COLLECTED DATA:
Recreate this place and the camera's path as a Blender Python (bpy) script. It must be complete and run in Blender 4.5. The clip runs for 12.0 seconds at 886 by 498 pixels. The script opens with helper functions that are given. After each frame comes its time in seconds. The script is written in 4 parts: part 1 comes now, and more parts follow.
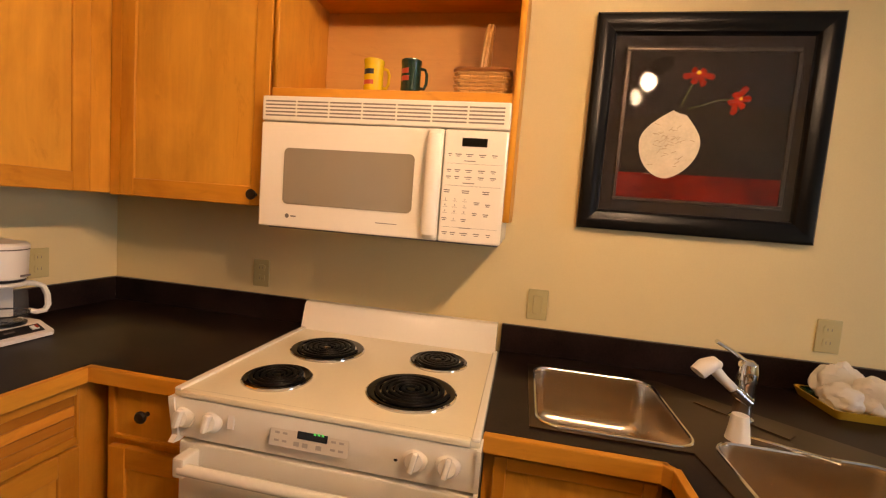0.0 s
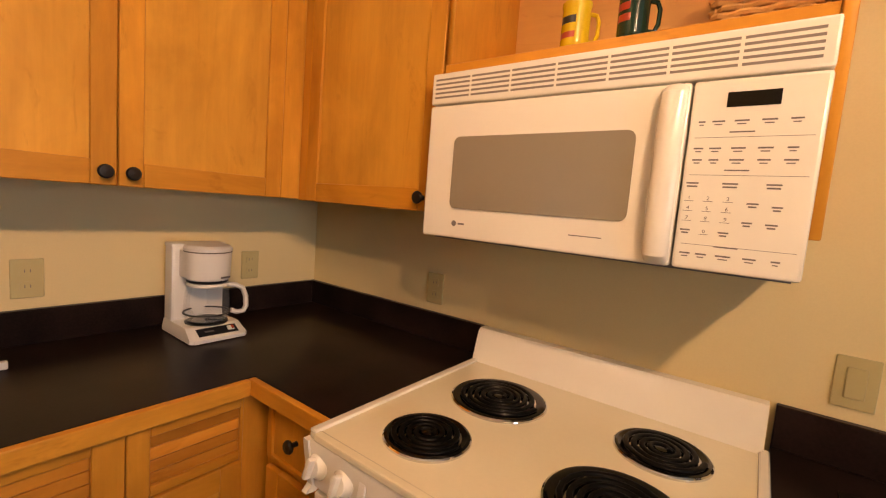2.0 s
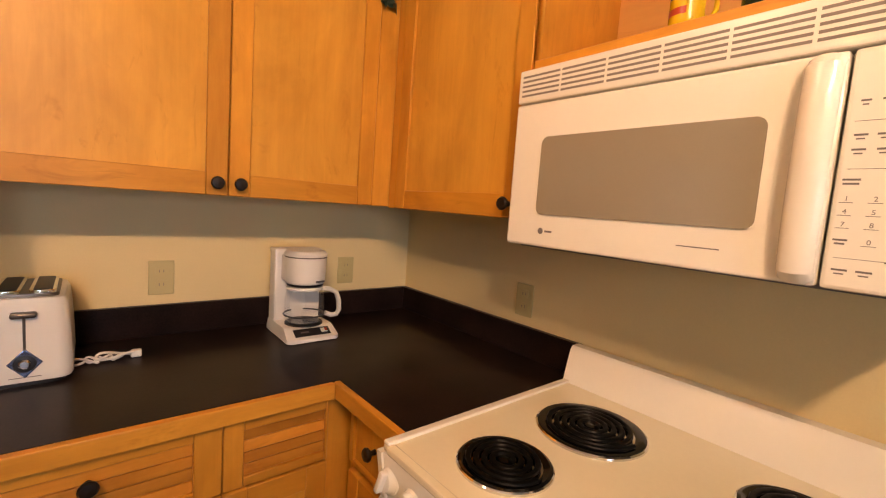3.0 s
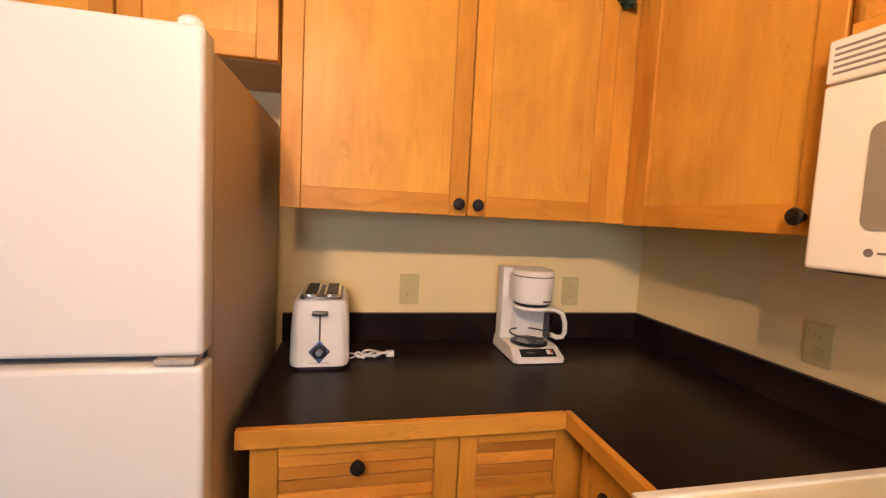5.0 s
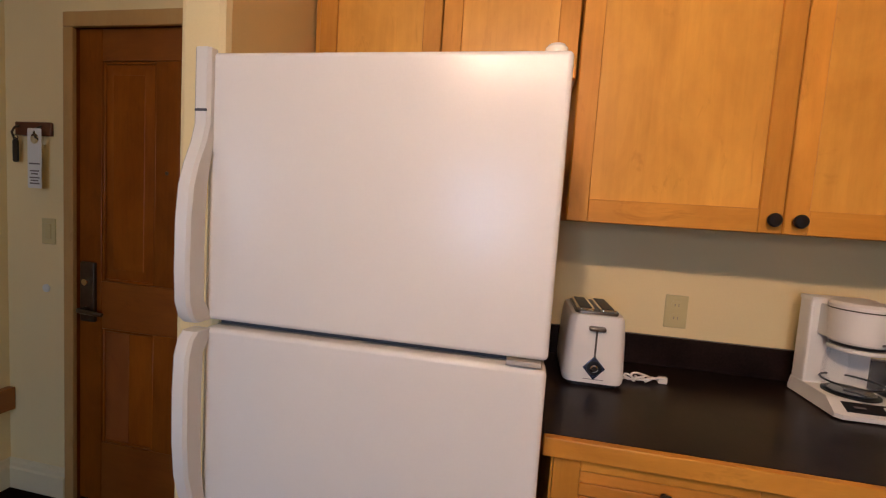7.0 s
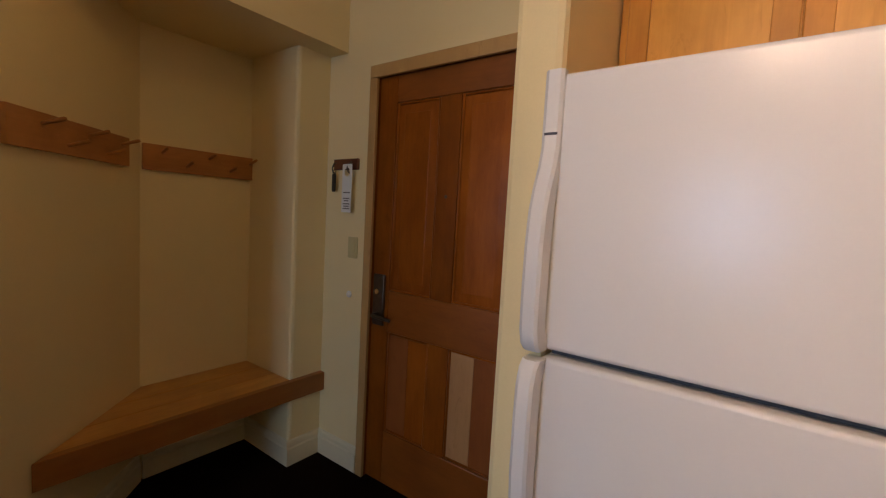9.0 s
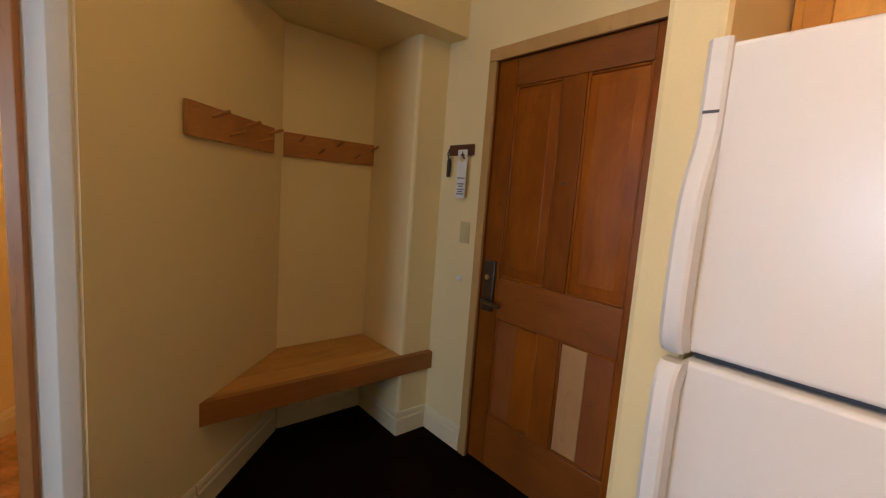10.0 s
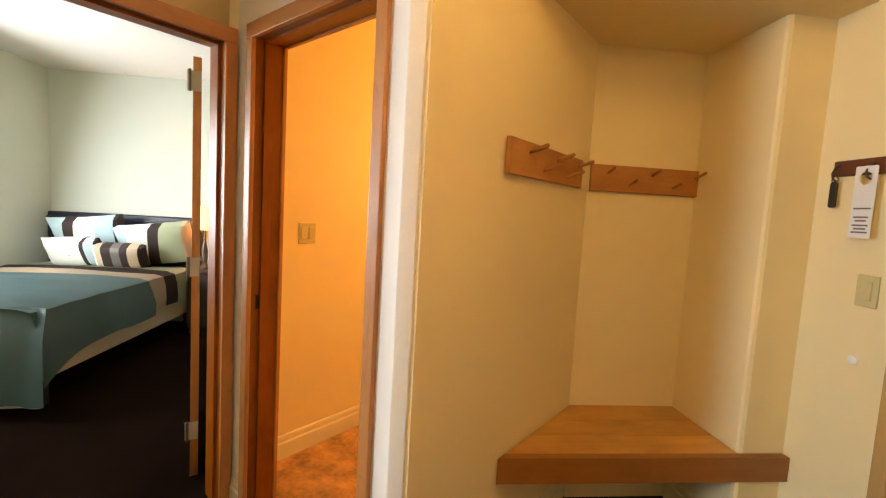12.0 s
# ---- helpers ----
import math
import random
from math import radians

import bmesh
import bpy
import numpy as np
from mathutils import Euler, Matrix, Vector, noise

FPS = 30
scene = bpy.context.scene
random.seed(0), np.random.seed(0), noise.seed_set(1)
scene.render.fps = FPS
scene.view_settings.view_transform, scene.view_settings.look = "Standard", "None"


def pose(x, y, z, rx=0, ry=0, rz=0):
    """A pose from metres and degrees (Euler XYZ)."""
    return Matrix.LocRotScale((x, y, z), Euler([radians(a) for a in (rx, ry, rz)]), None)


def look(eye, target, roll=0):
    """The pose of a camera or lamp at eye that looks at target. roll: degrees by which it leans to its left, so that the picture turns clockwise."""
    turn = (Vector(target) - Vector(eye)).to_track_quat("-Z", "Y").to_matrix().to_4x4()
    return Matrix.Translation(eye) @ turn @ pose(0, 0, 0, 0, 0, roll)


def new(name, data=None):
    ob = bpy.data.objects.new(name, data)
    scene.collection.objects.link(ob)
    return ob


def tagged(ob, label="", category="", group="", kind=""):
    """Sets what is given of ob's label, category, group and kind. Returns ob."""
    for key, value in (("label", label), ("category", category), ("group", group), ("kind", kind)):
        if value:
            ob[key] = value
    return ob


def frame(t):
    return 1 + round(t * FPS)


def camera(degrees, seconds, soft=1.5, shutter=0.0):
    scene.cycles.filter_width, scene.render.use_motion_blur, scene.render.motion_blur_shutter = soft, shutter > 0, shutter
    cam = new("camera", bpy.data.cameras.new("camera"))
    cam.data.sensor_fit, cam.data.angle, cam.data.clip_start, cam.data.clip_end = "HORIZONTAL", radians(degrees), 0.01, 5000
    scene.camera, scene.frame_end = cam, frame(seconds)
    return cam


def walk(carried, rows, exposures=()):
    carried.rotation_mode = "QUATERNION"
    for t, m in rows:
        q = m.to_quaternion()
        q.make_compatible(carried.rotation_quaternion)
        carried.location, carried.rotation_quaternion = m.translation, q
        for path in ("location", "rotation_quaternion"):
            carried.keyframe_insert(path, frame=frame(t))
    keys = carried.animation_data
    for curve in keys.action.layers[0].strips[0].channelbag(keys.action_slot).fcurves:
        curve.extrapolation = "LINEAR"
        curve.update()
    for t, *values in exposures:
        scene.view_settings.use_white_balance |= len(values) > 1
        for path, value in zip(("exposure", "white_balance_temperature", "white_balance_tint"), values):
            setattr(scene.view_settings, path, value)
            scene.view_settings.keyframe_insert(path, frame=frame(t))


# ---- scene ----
cam = camera(92.0, 12.0, soft=1.2)
PATH = [
    (0, (1.766, -1.594, 1.407), (1.404, 0.366, 1.239), 4.5),
    (0.5, (1.726, -1.509, 1.402), (1.208, 0.416, 1.242), 4.7),
    (1, (1.694, -1.45, 1.389), (1.043, 0.432, 1.202), 4.1),
    (1.5, (1.672, -1.345, 1.389), (0.785, 0.441, 1.239), 4.5),
    (2, (1.648, -1.232, 1.398), (0.463, 0.367, 1.203), 4.6),
    (2.5, (1.647, -1.18, 1.398), (0.279, 0.265, 1.192), 4.3),
    (4.5, (1.578, -1.146, 1.395), (-0.308, -0.504, 1.227), 3.6),
    (5, (1.568, -1.192, 1.389), (-0.38, -0.767, 1.225), 2.9),
    (5.5, (1.567, -1.231, 1.392), (-0.411, -0.991, 1.224), 2.5),
    (6, (1.568, -1.285, 1.396), (-0.424, -1.241, 1.225), 3.1),
    (6.5, (1.569, -1.372, 1.392), (-0.413, -1.563, 1.201), 4.3),
    (7, (1.565, -1.488, 1.377), (-0.392, -1.866, 1.219), 3.8),
    (7.5, (1.568, -1.589, 1.385), (-0.332, -2.183, 1.189), 4.2),
    (9.5, (1.622, -1.836, 1.381), (0.156, -3.185, 1.206), 3.4),
    (10, (1.639, -1.853, 1.376), (0.35, -3.363, 1.133), 4.2),
    (10.5, (1.647, -1.899, 1.376), (0.582, -3.579, 1.168), 4.8),
    (11, (1.661, -1.983, 1.385), (0.824, -3.793, 1.232), 4.5),
    (11.5, (1.68, -2.102, 1.384), (1.176, -4.03, 1.211), 3.5),
    (12, (1.701, -2.201, 1.379), (1.493, -4.183, 1.213), 3.3),
]
EXPOSURES = [
    (0.0, -0.42, 8500, 20), (1.0, -0.42, 8400, 20), (2.0, -0.48, 8250, 20), (2.5, -0.42, 8050, 20), (4.5, -0.04, 7300, 18), (5.5, -0.02, 6850, 16), (6.5, -0.38, 6450, 15),
    (7.0, -0.60, 6500, 17), (7.7, -0.85, 6500, 17), (9.5, -0.54, 6500, 15), (10.5, 0.38, 7350, 13), (11.0, 0.74, 8100, 13), (11.5, 0.97, 8300, 14), (12.0, 1.12, 8150, 13),
]
walk(cam, [(t, look(eye, target, roll)) for t, eye, target, roll in PATH], EXPOSURES)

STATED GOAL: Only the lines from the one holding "for curve in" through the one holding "scene.view_settings.keyframe_insert(path, frame=frame(t))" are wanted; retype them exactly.

COMPLETE OUTPUT:
    for curve in keys.action.layers[0].strips[0].channelbag(keys.action_slot).fcurves:
        curve.extrapolation = "LINEAR"
        curve.update()
    for t, *values in exposures:
        scene.view_settings.use_white_balance |= len(values) > 1
        for path, value in zip(("exposure", "white_balance_temperature", "white_balance_tint"), values):
            setattr(scene.view_settings, path, value)
            scene.view_settings.keyframe_insert(path, frame=frame(t))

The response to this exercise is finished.